## Instructions to follow
Begin with the line that contains "4. More parts follow.", end with the line that contains "verts, faces = [], []", and extract exactly that stretch of lines.

Entries with animation source code
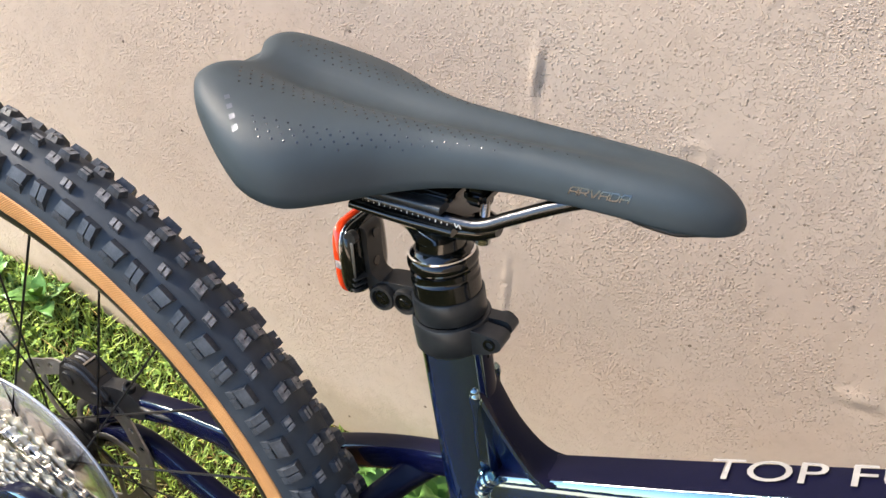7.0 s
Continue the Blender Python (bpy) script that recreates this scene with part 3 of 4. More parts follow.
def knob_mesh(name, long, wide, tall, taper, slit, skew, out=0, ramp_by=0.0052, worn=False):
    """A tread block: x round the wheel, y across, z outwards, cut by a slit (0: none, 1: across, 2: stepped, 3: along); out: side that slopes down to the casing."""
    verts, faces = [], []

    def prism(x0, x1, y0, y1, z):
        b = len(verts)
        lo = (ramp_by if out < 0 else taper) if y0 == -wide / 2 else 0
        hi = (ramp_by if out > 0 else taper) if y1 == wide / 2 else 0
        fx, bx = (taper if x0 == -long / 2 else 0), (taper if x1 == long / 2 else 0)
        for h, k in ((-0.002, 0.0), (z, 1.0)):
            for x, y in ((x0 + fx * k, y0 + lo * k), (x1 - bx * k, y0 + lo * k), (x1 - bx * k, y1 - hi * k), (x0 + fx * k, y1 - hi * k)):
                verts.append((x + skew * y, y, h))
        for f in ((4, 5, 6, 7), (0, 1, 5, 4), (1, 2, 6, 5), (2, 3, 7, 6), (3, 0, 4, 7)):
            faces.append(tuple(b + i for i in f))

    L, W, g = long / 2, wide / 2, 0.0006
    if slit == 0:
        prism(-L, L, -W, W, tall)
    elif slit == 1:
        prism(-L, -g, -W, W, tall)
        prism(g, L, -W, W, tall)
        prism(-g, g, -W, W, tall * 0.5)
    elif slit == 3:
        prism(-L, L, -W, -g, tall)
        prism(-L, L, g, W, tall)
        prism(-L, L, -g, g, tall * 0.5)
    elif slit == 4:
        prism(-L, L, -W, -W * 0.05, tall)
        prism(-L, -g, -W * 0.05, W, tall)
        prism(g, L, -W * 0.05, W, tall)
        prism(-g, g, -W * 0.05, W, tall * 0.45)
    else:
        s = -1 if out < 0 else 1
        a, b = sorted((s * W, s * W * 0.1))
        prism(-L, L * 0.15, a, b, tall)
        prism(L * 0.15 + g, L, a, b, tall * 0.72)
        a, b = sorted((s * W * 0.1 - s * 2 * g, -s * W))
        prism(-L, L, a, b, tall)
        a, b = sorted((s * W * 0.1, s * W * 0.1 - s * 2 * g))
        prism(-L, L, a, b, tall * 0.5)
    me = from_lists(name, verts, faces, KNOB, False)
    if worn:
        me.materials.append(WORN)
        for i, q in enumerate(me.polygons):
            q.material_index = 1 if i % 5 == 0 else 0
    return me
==
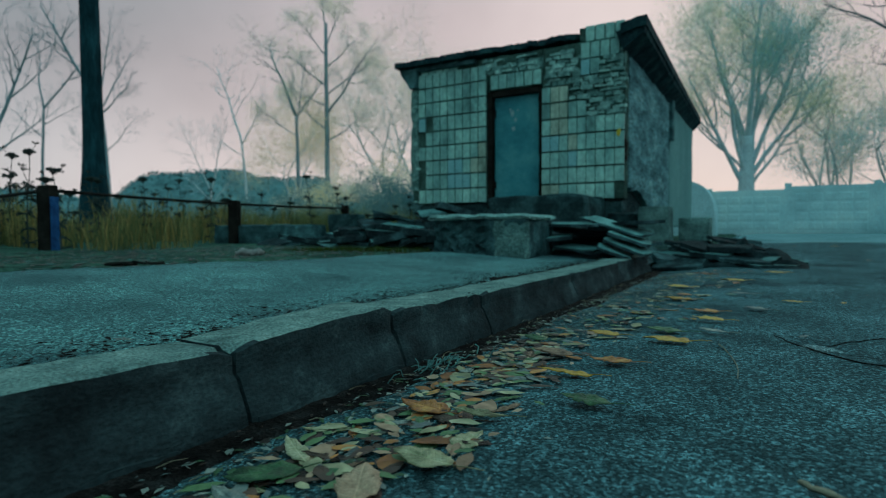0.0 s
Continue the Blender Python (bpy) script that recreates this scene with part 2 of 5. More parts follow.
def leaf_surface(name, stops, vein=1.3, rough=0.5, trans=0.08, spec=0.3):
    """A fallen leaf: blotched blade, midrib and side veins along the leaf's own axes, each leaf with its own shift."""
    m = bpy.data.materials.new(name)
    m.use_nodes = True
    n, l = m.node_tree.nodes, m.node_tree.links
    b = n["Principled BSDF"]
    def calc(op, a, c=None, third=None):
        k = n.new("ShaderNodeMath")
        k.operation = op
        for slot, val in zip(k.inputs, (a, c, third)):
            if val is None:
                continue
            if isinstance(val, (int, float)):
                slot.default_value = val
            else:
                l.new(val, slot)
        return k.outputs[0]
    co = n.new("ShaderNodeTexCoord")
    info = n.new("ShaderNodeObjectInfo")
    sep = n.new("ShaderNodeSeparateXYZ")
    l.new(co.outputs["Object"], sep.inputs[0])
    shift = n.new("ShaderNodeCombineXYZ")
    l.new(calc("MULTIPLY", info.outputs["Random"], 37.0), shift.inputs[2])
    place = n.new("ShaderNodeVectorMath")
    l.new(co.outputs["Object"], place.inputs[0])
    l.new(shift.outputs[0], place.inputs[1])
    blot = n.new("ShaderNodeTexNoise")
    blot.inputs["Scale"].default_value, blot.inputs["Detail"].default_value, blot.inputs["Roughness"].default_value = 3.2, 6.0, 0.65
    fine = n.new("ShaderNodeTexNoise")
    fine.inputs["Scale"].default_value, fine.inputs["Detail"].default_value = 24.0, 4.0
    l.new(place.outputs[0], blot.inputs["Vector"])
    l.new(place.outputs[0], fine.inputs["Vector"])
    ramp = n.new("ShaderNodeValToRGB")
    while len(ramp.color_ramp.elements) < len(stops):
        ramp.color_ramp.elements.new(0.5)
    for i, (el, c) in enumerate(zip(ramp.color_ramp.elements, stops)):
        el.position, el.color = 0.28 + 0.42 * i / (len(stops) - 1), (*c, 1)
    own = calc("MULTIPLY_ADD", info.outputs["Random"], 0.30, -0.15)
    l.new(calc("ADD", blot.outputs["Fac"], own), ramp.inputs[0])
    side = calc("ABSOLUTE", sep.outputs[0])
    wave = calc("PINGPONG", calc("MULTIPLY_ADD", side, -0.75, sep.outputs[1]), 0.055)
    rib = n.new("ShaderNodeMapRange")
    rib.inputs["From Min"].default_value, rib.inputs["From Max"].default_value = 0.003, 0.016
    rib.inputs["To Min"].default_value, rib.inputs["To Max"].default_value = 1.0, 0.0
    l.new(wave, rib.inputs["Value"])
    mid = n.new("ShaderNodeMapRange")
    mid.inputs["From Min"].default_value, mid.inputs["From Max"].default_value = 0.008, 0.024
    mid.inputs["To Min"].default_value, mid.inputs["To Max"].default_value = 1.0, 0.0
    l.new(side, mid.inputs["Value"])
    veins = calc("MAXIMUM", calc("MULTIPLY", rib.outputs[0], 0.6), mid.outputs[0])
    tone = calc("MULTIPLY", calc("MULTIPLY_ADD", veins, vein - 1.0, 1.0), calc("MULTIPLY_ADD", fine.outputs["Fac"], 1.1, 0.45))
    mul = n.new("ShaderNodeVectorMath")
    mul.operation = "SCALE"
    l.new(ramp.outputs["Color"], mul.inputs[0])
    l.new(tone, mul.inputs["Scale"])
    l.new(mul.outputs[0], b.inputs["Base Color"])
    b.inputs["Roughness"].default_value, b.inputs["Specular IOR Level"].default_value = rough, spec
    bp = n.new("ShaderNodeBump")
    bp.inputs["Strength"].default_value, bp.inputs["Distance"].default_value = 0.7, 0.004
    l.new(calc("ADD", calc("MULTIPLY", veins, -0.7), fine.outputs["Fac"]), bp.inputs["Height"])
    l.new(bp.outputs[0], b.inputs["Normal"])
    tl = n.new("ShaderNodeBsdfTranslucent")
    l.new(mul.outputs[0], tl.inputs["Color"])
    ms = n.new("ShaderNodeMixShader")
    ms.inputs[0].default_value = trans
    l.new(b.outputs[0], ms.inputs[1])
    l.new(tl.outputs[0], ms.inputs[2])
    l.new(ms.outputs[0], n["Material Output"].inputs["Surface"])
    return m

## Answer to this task
Continue the Blender Python (bpy) script that recreates this scene with part 3 of 4. More parts follow.
def knob_mesh(name, long, wide, tall, taper, slit, skew, out=0, ramp_by=0.0052, worn=False):
    """A tread block: x round the wheel, y across, z outwards, cut by a slit (0: none, 1: across, 2: stepped, 3: along); out: side that slopes down to the casing."""
    verts, faces = [], []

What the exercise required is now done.